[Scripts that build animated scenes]
• • • • • • •
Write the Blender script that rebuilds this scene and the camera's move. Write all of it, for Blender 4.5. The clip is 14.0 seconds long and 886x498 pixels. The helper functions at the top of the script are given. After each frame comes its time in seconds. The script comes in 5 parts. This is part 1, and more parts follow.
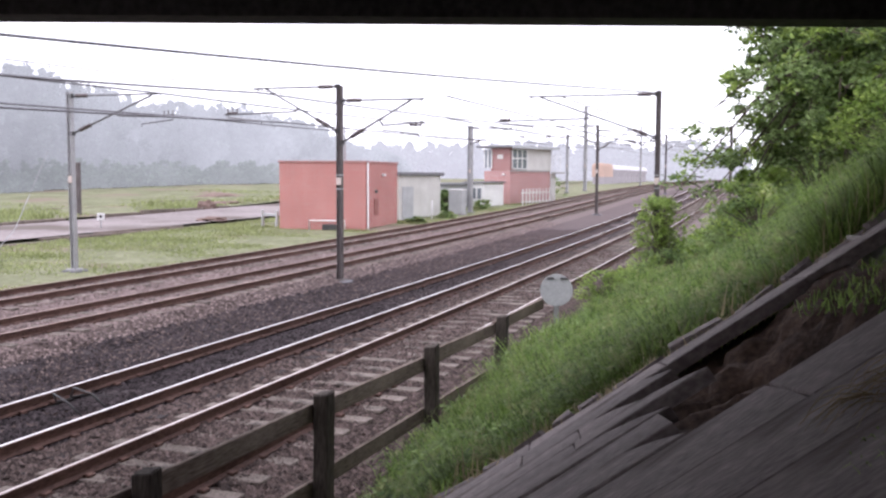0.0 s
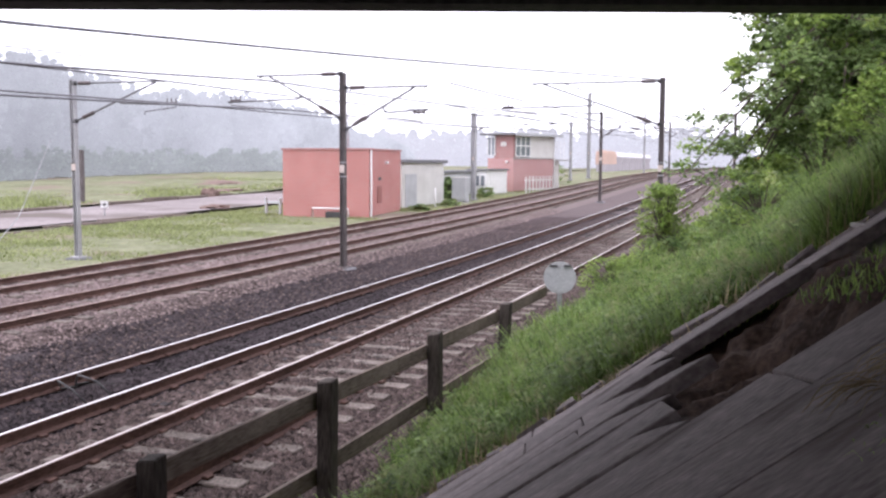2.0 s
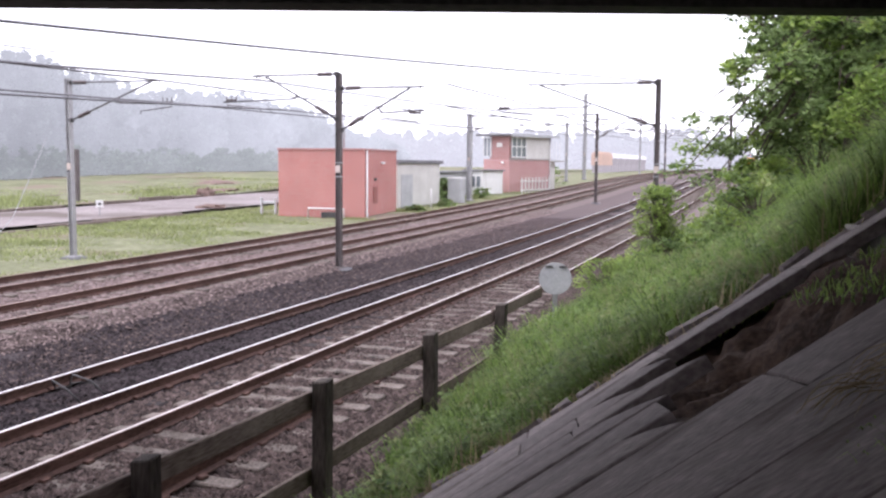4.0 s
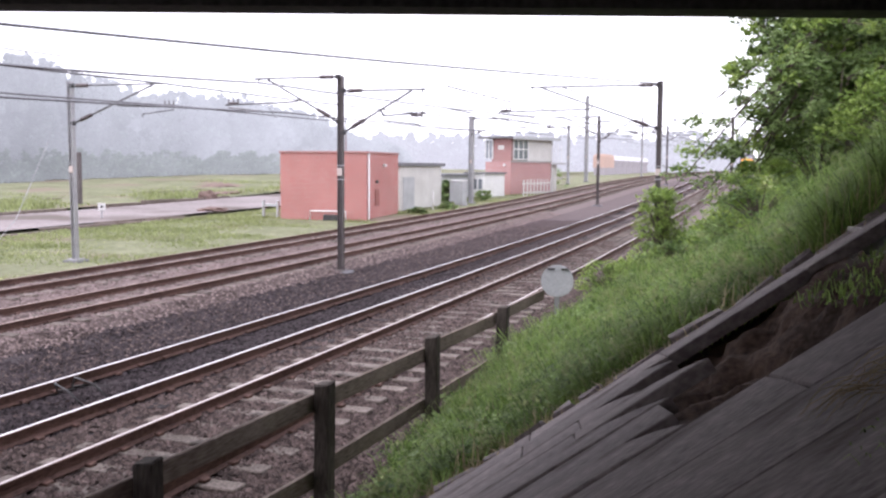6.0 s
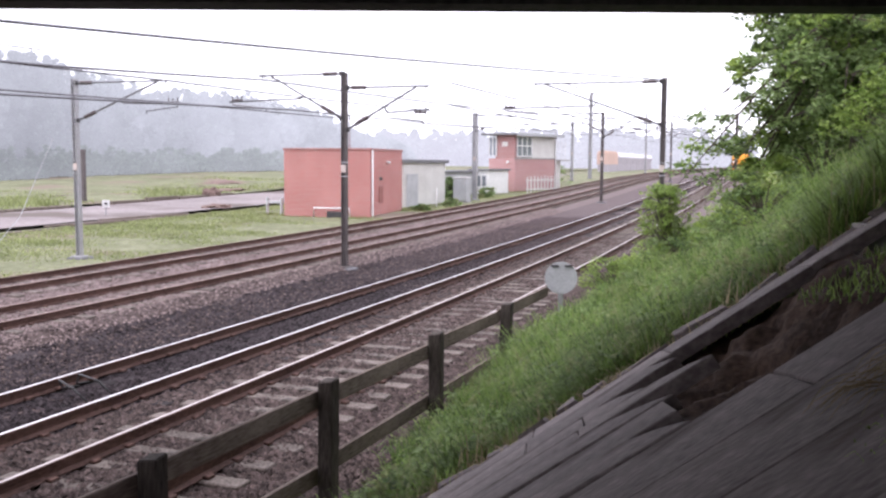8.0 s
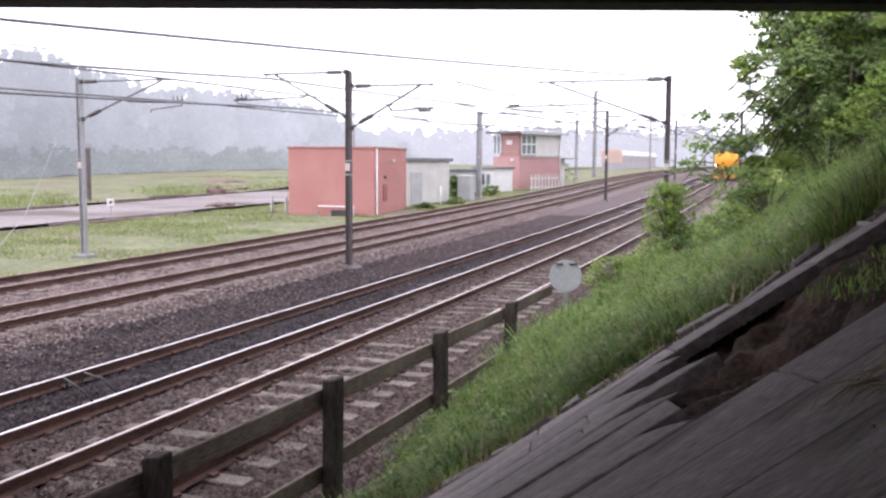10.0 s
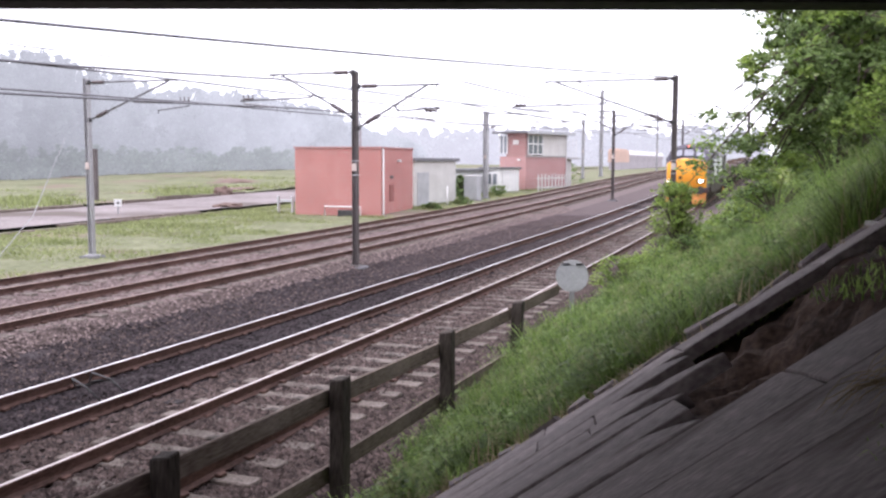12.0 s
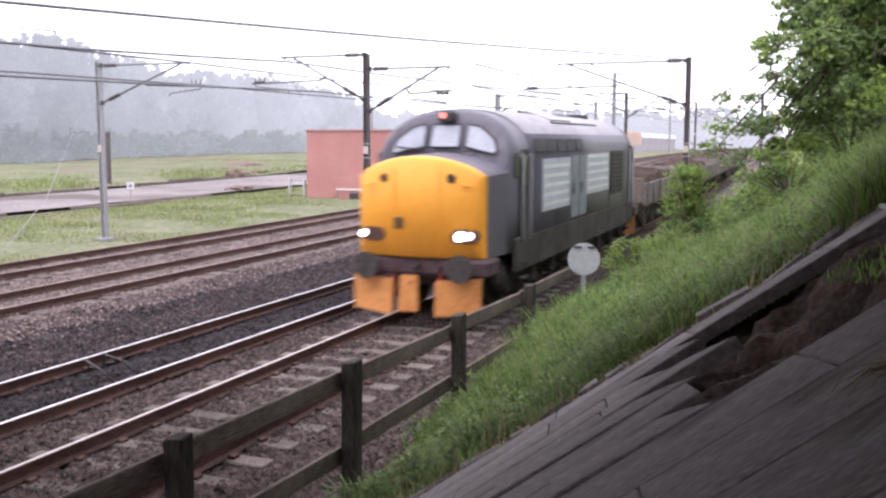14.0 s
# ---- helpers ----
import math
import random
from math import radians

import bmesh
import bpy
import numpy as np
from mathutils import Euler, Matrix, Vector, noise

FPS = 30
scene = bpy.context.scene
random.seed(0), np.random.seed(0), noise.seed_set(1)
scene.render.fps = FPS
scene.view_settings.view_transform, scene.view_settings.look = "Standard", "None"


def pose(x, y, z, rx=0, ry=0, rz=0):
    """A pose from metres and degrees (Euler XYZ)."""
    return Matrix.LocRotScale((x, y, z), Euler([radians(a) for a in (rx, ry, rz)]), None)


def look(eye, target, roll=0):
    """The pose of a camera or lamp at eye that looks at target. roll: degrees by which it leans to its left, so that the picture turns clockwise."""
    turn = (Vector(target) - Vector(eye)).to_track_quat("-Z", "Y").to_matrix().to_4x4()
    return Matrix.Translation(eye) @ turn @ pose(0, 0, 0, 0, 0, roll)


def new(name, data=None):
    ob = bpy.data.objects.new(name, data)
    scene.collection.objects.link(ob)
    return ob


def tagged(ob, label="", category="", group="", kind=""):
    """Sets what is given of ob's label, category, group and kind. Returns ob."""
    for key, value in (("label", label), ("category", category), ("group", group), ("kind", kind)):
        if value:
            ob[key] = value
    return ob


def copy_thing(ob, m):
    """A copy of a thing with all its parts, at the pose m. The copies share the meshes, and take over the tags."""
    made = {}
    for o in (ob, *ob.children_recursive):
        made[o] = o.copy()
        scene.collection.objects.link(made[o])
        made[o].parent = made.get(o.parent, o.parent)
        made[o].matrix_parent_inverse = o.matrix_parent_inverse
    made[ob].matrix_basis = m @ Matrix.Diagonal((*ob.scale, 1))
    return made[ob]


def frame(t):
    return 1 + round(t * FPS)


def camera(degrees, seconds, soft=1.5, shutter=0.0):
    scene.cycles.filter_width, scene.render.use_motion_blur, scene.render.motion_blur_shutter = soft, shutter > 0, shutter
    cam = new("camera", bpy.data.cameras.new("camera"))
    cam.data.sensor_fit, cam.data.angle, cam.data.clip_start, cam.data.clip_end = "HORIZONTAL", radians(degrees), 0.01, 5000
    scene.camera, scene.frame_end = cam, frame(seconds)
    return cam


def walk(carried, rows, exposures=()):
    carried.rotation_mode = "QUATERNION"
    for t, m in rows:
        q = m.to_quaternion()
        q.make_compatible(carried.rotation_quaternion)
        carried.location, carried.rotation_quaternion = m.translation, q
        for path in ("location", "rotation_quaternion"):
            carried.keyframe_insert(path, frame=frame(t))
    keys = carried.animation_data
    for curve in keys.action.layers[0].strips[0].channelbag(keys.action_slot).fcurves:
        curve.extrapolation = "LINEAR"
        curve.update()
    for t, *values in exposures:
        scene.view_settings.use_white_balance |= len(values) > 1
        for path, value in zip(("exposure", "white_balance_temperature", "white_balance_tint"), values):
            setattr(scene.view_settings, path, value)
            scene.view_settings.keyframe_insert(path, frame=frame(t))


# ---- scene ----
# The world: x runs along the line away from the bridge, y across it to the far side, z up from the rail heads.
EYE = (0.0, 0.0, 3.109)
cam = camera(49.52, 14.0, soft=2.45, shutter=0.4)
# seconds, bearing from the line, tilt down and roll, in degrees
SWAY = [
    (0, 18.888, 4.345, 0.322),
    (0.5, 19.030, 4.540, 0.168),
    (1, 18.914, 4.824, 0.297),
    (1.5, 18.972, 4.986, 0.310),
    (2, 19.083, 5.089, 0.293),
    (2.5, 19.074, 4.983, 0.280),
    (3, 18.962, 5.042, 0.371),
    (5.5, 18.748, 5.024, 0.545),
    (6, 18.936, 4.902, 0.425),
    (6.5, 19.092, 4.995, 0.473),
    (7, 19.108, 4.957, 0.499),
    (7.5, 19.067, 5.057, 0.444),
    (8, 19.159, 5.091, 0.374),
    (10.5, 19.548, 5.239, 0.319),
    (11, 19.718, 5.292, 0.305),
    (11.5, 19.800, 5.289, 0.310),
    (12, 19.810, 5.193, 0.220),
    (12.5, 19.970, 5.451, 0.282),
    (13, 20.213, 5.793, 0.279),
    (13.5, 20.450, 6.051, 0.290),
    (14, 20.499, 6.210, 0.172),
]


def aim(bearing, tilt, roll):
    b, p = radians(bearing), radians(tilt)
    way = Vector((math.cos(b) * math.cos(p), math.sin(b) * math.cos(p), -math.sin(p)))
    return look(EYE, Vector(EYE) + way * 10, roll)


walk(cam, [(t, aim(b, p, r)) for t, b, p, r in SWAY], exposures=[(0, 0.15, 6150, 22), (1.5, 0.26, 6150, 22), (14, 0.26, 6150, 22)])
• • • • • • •
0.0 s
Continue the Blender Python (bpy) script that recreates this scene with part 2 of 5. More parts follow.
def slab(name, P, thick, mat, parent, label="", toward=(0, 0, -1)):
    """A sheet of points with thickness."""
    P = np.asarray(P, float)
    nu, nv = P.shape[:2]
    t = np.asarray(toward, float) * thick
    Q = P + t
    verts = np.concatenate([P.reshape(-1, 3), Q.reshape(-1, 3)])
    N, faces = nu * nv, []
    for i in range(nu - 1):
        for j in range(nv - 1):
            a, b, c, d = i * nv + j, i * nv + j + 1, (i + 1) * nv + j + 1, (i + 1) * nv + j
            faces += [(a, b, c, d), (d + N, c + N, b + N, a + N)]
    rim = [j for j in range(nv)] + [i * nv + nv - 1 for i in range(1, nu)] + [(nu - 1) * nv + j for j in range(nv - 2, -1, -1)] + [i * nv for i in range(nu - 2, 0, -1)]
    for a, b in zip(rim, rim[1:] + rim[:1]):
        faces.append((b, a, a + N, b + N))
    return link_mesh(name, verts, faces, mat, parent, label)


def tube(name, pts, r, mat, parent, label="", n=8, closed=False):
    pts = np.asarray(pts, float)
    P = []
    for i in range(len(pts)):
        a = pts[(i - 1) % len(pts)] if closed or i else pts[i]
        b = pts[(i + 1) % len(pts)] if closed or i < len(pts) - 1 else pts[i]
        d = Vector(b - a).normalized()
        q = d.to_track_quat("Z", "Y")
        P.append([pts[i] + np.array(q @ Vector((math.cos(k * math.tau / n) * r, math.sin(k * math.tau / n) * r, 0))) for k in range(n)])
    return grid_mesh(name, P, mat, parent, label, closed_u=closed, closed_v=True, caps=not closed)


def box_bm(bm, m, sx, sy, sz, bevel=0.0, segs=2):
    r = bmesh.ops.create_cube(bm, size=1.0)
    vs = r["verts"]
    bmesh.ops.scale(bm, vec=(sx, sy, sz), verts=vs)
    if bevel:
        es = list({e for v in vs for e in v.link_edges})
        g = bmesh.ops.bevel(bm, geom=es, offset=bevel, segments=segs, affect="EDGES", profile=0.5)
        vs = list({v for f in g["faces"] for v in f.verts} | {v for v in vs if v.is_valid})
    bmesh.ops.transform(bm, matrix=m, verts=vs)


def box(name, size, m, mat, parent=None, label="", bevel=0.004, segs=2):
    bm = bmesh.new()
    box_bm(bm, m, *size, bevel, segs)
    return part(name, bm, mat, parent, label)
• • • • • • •
§ **Short exercise**: From the records above, quote only the lines running from the line with "# ---- helpers" to the line with "scene.render.fps = FPS", both lines included.

§ **Task answer**:
# ---- helpers ----
import math
import random
from math import radians

import bmesh
import bpy
import numpy as np
from mathutils import Euler, Matrix, Vector, noise

FPS = 30
scene = bpy.context.scene
random.seed(0), np.random.seed(0), noise.seed_set(1)
scene.render.fps = FPS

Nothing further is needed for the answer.